I’m delighted to see such diversity in the shortlist and encourage everyone to celebrate this bicentenary by viewing these wonderful artworks and voting for their favourite.”
Alan Hyde from Railway 200 said: “The railway has always been a source of inspiration for artists, helping to enrich our cultural lives. We hope that, in rail’s bicentenary year, art lovers will travel by train to enjoy the best of railway-inspired art at first hand and help to choose the nation’s favourite.”
Andrew Ellis, Chief Executive of Art UK, added: “There are so many terrific artworks of trains and the railway in the UK national collection and on Art UK. This first public vote has narrowed this down to 20 artworks from which a winner must now be chosen. Given the shortlist, this will be quite a challenge, and I cannot wait to see which one is chosen as the ‘world’s favourite UK railway artwork!”
The paintings will be displayed in The Railway 200 Gallery in an exhibition on the Art UK website until 31 December 2025.
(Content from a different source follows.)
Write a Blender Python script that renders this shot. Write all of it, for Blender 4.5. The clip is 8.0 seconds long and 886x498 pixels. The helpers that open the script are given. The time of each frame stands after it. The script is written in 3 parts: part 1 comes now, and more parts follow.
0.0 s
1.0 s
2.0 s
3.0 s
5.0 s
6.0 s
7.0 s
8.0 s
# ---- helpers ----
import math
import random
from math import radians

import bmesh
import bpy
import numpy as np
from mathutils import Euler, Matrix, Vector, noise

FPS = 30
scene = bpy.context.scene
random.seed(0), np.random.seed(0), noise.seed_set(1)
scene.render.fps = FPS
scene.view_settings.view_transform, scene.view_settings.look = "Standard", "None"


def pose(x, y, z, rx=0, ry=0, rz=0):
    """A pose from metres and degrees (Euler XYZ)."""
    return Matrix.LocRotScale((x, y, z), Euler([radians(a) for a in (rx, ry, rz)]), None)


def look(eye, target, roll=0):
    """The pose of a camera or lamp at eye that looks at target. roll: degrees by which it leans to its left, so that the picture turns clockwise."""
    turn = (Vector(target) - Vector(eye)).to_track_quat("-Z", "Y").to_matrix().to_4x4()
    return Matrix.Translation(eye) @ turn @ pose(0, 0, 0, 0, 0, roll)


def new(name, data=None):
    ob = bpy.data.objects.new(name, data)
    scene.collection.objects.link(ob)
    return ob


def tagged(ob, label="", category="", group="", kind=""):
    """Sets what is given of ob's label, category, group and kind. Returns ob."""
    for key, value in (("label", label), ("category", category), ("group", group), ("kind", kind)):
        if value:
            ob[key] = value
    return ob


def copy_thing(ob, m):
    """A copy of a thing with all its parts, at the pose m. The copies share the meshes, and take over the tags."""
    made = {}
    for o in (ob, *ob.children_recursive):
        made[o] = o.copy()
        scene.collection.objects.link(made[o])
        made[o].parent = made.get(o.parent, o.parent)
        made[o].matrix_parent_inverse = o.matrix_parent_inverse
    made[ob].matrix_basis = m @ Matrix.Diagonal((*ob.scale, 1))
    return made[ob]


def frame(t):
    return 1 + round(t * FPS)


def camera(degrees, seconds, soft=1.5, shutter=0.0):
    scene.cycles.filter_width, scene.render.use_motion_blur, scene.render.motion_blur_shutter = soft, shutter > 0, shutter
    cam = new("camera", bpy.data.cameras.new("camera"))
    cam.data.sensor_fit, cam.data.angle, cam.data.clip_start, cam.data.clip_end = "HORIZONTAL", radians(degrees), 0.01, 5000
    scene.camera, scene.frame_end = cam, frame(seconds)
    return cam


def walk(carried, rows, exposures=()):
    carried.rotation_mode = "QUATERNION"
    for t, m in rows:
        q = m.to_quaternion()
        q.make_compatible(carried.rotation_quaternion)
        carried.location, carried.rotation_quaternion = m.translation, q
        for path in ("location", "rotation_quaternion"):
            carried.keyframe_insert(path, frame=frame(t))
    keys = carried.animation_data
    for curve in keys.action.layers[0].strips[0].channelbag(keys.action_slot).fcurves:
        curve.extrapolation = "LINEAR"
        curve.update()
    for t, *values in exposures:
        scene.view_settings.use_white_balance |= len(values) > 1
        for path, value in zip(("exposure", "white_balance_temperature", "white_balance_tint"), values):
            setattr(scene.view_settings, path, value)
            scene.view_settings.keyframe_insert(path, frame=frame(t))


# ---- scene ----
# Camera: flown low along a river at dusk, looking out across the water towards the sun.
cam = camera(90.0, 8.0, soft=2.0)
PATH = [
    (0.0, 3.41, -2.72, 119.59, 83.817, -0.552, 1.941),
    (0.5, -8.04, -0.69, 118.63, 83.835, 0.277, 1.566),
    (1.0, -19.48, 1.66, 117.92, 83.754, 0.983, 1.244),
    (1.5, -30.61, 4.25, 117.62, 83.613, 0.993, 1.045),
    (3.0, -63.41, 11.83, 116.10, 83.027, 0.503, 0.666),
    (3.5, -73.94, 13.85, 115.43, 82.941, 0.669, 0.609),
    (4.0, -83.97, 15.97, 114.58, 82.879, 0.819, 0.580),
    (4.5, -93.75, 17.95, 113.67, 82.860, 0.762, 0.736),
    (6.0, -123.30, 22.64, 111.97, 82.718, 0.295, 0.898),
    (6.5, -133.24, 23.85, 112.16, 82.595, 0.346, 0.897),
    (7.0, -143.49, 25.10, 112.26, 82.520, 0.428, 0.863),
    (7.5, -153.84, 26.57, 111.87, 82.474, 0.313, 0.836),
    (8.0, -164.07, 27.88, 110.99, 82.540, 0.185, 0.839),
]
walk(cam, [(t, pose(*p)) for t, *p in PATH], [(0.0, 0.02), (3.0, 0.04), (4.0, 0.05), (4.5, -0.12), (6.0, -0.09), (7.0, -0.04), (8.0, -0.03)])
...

Railway 200 commemorates the opening of the Stockton and Darlington Railway (S&DR) in 1825 when George Stephenson drove Locomotion No.1 a distance of 26 miles between Shildon, Darlington and Stockton in the North East of England. As part of Railway 200, this historic event is also being celebrated with a nine-month international festival known as S&DR200.
The 20 shortlisted artworks
A Diesel Train on the Shore of Bassenthwaite Lake, near Keswick, Cumberland, by Barber (active c.1950–1961), National Railway Museum.
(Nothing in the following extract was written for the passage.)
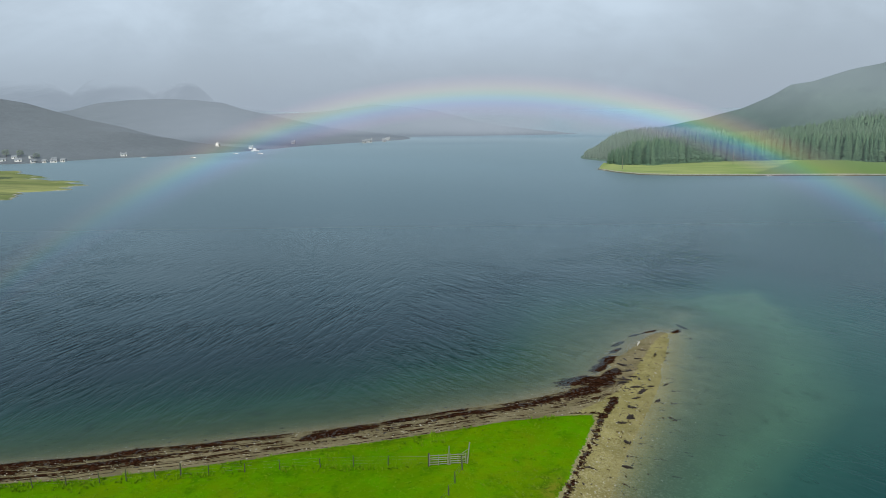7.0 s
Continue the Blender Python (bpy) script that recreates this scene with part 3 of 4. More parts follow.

Blue Train at Bowling Harbour, 1965, by Terence Tenison Cuneo (1907–1996), Glasgow Life Museums.
By Rail to Wales, by Frank Wootton (1911–1998), National Railway Museum.
Clapham Junction, 1961, by Terence Tenison Cuneo (1907–1996), National Railway Museum.
‘Crimson Rambler’, 1992, by Philip D. Hawkins (b.1947), The Postal Museum.
Euston Station: Loading the Travelling Post Office, 1948, by Grace Lydia Golden (1904–1993), The Postal Museum.
Mallard, 1980s, by Ann Emily Carr (b.1929), Hopetown Darlington.
Rain, Steam, and Speed – The Great Western Railway, 1844, by Joseph Mallord William Turner (1775–1851), The National Gallery, London.
Service by Night, 1955, by David Shepherd (1931–2017), National Railway Museum.
Talyllyn Railway on the Dolgoch Viaduct, 1967, by Terence Tenison Cuneo (1907–1996), Russell-Cotes Art Gallery & Museum.
The ‘Coronation Scot’ Ascending Shap Fell, Cumbria, 1937, by Norman Wilkinson (1878–1971), National Railway Museum.
The Day Begins, 1946, by Terence Tenison Cuneo (1907–1996), National Railway Museum.
The Erecting Shop of the North British Locomotive Company’s Hyde Park Works, Glasgow, 1924, by Ralph Gordon Tetley (1910–1985), National Railway Museum.
The Opening of the Stockton and Darlington Railway, 1825, 1949, by Terence Tenison Cuneo (1907–1996), National Railway Museum.
The Railway Station, 1862, William Powell Frith (1819–1909), Royal Holloway, University of London.
The Travelling Companions, 1862, by Augustus Leopold Egg (1816–1863), Birmingham Museums Trust.
Train Crossing Monsal Dale Viaduct, by Norman Wilkinson (1878–1971), National Railway Museum.
Train Landscape, 1940, by Eric Ravilious (1903–1942), Aberdeen Art Gallery & Museums.
View from a Railway Carriage; Beginning of the Carriage, by Anna Todd (b.1964), Cardiff and Vale University Health Board.
Waterloo Station, 1967, by Terence Tenison Cuneo (1907–1996), Science Museum.